My Mother
My Mother
Tuesday, 29 March 2005
My feelings toward my mother and father in some ways went in opposite polarity. When I was a boy I probably liked my father more. That was at the child level of course, he being the generous one who never admonished us, was always kind, and always there. He was not an authoritarian in any way, made few demands and imposed hardly any disciplines. Never as much as a smack did he administer.
The heavy guns by contrast were Mother’s reserve. She was the home-maker, the one who had to keep us in check. She made sure we did the things kids don’t want to do but have to. Mum was therefore who we were up against every day being challenged and at the same time challenging her authority. For an anxious person she concerned herself admirably with all the domestic tasks. She was left to get on with that by Dad who was the archetypal breadwinner, a man typical of his time, who saw these tasks as distinctly women’s work.

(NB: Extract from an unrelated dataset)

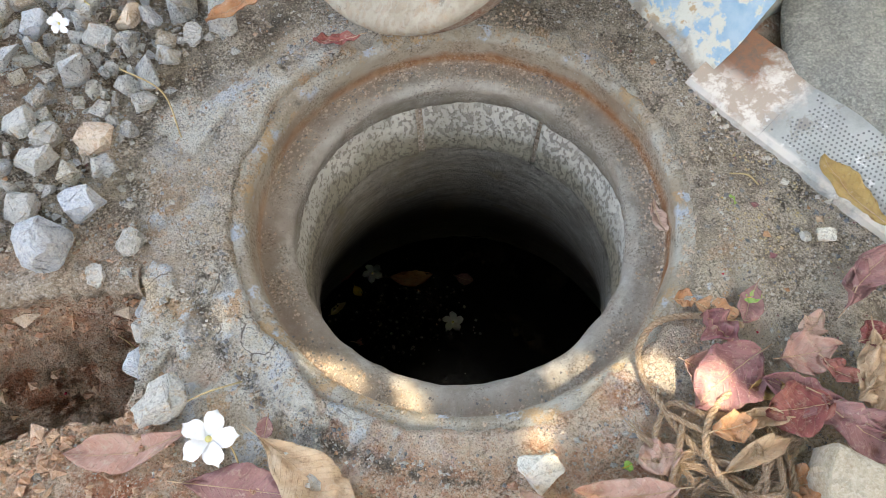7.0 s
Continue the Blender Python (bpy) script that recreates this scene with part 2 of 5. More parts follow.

I probably considered my mother then, due to her being on edge much of the time, to be the weaker of the two parents. Into adulthood however, I began to recognise in subtle ways that the opposite was true; that she in large part had carried the weight of family responsibility: the organising of its finances, taking decisions on everything from schooling, holidays, clothes to wear, food to eat, birthdays, Christmases, home decor and maintenance, dealing with the illnesses and the mini-dramas (the major ones too of course which were virtually constant), to all the other infinite jobs that is a mother’s remit. My father, in his detached way, went along with this domestic scene with minimal participation. What had suited me as a child, his rather laconic attitude, I slowly began to see as disconnected, as uninvolved verging on deficient.
The reversing of that polarity, seeing my mother as the one with the broader shoulders, pretty much maintained as I began to understand the more complicated strengths of women generally. By the time Mum died my respect for her outstripped that for my father. In his later years now of frailty and decay I look back and judge the manner in which he treated my mother as abusive, certainly emotionally. Never having heard him show the remotest contrition for this has only added to the contempt I feel toward him. As much as he might display is a wallowing in self-pity claiming to miss Betty. There is no respect for who or what she was or for what she tolerated from the family, for it wasn’t only him who treated her badly, we all made our mark. Being the chief protagonist he shows no shame, remorse or apparent guilt.
I can only assume that ma and pa’s relationship must have had its good points. I am not doing service to them here because I don’t really know what they were. It’s also true that there were many positive aspects to my father’s character from which we benefited. And despite what I’ve said here he still wasn’t a bad dad. The essence of this piece is to bring some retribution to my mother’s life for how she was treated and offer some words in honour of her memory. It is about my own remorse as much as anything else.